Но успех марксизма всегда определялся его связью с революцией. Марксизм имел успех как «пророчество», то есть предсказание события, наступлению которого сама концепция способствует. И это-то само пророчество оказалось опровергнутым историей. Социалистическая революция как на подбор происходила отнюдь не в самых капиталистически развитых странах, а «диктатура пролетариата» устанавливалась в странах на 80% или на 90% крестьянских. И в заключение, общество, построенное марксистской партией, оказалось неустойчиво: распалось не под влиянием внешнего конфликта или природных бедствий, а под воздействием собственных сил разложения. Всё это вызвало обвальное падение интереса к марксизму. Например, сейчас в России даже сторонники коммунизма на своих митингах и демонстрациях никогда не носят портретов Маркса. И любопытно: интерес к Марксу просто «угас». Это не имело характера отказа от какой-то научной теории, отказа, основанного на её критике, обсуждении ряда её слабых мест. Теперь стало видно, что как успех марксизма, так и упадок интереса к нему, являются чисто идеологическими явлениями. Они не имеют никакого отношения к науке.

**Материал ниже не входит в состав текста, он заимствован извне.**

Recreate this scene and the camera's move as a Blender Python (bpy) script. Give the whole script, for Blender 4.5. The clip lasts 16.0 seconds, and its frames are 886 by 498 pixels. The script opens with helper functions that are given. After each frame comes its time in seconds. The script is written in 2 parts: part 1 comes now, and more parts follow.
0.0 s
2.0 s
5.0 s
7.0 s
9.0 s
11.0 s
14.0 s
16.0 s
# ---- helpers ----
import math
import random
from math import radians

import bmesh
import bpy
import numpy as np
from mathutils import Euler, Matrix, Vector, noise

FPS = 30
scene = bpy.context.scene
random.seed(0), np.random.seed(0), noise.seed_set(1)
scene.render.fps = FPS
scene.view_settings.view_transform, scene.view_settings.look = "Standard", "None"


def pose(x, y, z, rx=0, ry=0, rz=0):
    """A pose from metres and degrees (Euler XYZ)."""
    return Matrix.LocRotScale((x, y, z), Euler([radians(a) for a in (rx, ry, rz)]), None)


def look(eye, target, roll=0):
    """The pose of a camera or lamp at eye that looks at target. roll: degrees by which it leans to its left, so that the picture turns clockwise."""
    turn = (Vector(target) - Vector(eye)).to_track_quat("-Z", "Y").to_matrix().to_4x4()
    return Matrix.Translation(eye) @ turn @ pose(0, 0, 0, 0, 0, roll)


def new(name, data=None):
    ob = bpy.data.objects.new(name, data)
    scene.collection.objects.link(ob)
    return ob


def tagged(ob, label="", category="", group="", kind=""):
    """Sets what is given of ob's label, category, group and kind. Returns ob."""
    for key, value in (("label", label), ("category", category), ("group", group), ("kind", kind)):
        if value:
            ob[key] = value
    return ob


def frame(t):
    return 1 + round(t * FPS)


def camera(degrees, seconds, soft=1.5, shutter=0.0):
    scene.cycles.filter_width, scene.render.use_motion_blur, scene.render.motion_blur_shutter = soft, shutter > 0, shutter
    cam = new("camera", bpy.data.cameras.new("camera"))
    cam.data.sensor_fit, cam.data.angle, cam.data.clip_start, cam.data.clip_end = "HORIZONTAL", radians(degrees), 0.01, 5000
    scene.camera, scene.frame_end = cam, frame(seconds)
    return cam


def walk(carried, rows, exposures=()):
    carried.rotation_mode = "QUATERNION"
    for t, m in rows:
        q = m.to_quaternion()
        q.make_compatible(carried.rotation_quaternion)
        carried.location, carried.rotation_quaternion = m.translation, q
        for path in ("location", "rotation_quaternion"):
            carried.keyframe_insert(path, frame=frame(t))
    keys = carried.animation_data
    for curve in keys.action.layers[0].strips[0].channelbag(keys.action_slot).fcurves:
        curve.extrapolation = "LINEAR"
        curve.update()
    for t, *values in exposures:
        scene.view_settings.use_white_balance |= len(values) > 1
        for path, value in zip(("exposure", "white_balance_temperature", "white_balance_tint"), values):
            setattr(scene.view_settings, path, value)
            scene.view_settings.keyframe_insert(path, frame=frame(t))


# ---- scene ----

Мне кажется, что Фрейд даже дальше отстоит от науки, чем Маркс. На эту тему можно привести много аргументов, но ограничусь одним конкретным примером. Это отрывок из статьи Фрейда «Неудовлетворённость культурой», которая считается одной из его наиболее глубоких, идеологических работ. Речь заходит о том, как человек подчинил себе огонь, и Фрейд пишет (в длинном подстрочном примечании):
«Психоаналитический материал, при всей его неполноте и неоднозначности, позволяет высказать, по крайней мере, одно — звучащее фантастически — предположение относительно происхождения этого огромного человеческого достижения. Для первобытного человека было как будто обычным при встрече с огнём тушить его струёй своей мочи, находя в этом детское наслаждение. Существующие легенды не позволяют сомневаться в первоначальном фаллическом толковании взвивающихся ввысь языков пламени. Тушение огня при помощи поливания мочой — вспомним, что к этому позже прибегали и дети-гиганты — Гулливер в стране лилипутов и Гаргантюа у Рабле — было, таким образом, подобно сексуальному акту с мужчиной, наслаждению мужской потенцией в гомосексуальном соревновании. Тот, кто первый отказался от этого наслаждения, кто пощадил огонь, тот смог унести его с собой и поставить себе на службу. Он укротил огонь природы тем, что заглушил огонь своего собственного сексуального возбуждения. Эта большая победа цивилизации стала как бы наградой за то, что человек превозмог свой инстинкт. В дальнейшем женщина как бы была избрана в качестве хранительницы пленённого и закреплённого в домашнем очаге огня, потому что она по своему анатомическому строению не могла поддаться соблазну наслаждений такого рода».